* Input
----------
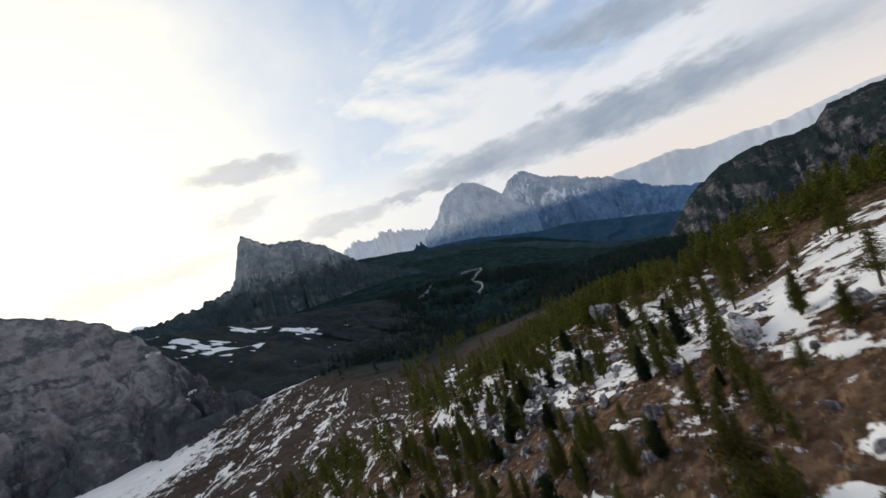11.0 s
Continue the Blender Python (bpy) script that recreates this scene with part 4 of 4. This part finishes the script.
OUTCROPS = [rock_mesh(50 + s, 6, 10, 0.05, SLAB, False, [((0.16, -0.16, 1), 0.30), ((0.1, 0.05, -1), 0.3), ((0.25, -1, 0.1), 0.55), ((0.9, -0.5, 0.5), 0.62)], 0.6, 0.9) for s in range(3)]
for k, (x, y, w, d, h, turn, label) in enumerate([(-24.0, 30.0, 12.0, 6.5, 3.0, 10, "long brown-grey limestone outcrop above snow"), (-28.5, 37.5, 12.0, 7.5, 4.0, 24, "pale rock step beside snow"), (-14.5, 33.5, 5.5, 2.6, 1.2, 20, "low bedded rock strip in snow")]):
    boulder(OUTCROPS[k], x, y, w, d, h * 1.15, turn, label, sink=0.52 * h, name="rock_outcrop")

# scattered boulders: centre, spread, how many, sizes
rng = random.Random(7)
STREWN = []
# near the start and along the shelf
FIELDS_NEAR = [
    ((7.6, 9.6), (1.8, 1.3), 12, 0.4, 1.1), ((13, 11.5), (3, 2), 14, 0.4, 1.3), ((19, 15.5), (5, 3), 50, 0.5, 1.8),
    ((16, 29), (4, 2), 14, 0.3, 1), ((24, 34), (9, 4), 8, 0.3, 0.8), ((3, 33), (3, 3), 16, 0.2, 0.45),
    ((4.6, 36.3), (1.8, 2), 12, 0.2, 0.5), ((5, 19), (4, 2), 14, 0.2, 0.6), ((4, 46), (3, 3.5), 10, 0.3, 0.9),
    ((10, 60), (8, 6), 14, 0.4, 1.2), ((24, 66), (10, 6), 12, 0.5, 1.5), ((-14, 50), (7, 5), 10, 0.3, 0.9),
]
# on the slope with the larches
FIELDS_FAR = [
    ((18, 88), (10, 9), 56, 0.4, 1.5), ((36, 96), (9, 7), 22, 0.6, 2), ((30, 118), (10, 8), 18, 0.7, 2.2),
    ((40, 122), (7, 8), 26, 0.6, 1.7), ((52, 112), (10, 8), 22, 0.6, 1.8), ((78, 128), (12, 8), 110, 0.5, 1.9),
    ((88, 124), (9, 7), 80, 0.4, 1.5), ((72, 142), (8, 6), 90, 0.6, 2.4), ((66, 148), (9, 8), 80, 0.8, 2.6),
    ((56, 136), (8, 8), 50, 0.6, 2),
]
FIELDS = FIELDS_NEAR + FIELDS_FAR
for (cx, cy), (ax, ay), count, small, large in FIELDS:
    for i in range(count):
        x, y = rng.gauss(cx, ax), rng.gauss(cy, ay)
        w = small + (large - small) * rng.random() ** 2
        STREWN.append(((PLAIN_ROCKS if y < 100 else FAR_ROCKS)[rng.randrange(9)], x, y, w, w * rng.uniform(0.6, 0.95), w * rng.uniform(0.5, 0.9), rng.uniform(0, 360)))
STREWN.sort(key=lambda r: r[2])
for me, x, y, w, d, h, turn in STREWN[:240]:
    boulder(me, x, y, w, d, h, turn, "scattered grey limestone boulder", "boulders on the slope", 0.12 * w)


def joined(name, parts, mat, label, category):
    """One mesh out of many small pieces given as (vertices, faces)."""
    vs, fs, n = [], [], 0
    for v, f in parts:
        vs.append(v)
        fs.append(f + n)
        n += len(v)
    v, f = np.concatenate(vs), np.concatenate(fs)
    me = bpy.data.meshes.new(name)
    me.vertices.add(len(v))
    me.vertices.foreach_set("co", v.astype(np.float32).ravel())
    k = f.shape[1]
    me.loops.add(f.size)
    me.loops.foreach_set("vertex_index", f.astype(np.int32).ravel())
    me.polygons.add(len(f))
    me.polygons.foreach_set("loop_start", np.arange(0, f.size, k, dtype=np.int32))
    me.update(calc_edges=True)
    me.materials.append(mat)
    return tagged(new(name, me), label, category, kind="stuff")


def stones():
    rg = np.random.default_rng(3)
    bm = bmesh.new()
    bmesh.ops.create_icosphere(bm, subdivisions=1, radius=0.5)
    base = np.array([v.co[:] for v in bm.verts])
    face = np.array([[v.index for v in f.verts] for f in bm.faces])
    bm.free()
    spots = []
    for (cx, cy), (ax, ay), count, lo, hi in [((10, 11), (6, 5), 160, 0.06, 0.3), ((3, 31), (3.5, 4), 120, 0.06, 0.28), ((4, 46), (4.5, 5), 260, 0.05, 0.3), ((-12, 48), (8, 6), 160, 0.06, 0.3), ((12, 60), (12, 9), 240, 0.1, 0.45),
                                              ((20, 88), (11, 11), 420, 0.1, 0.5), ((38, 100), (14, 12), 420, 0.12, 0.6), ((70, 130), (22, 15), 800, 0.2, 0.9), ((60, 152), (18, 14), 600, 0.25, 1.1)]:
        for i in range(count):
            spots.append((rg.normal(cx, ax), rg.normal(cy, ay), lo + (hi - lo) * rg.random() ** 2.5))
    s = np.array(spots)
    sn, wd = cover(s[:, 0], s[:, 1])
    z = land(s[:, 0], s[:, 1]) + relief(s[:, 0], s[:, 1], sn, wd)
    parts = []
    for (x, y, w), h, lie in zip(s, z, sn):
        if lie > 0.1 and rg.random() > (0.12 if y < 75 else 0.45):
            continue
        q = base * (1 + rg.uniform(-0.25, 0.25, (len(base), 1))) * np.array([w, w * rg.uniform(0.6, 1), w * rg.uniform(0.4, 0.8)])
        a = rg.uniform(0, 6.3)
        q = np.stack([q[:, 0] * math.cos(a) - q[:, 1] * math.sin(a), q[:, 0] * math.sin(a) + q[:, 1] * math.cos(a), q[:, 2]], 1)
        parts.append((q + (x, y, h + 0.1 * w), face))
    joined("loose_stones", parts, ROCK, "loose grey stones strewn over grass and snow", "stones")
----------
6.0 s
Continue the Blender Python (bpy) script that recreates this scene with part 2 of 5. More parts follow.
----------
Within the material above, extract exactly the lines that start at the line containing "finishes the script." and stop after the line containing "boulder(OUTCROPS[k], x, y, w, d, h", and only those.

* Solution to this exercise
Continue the Blender Python (bpy) script that recreates this scene with part 4 of 4. This part finishes the script.
OUTCROPS = [rock_mesh(50 + s, 6, 10, 0.05, SLAB, False, [((0.16, -0.16, 1), 0.30), ((0.1, 0.05, -1), 0.3), ((0.25, -1, 0.1), 0.55), ((0.9, -0.5, 0.5), 0.62)], 0.6, 0.9) for s in range(3)]
for k, (x, y, w, d, h, turn, label) in enumerate([(-24.0, 30.0, 12.0, 6.5, 3.0, 10, "long brown-grey limestone outcrop above snow"), (-28.5, 37.5, 12.0, 7.5, 4.0, 24, "pale rock step beside snow"), (-14.5, 33.5, 5.5, 2.6, 1.2, 20, "low bedded rock strip in snow")]):
    boulder(OUTCROPS[k], x, y, w, d, h * 1.15, turn, label, sink=0.52 * h, name="rock_outcrop")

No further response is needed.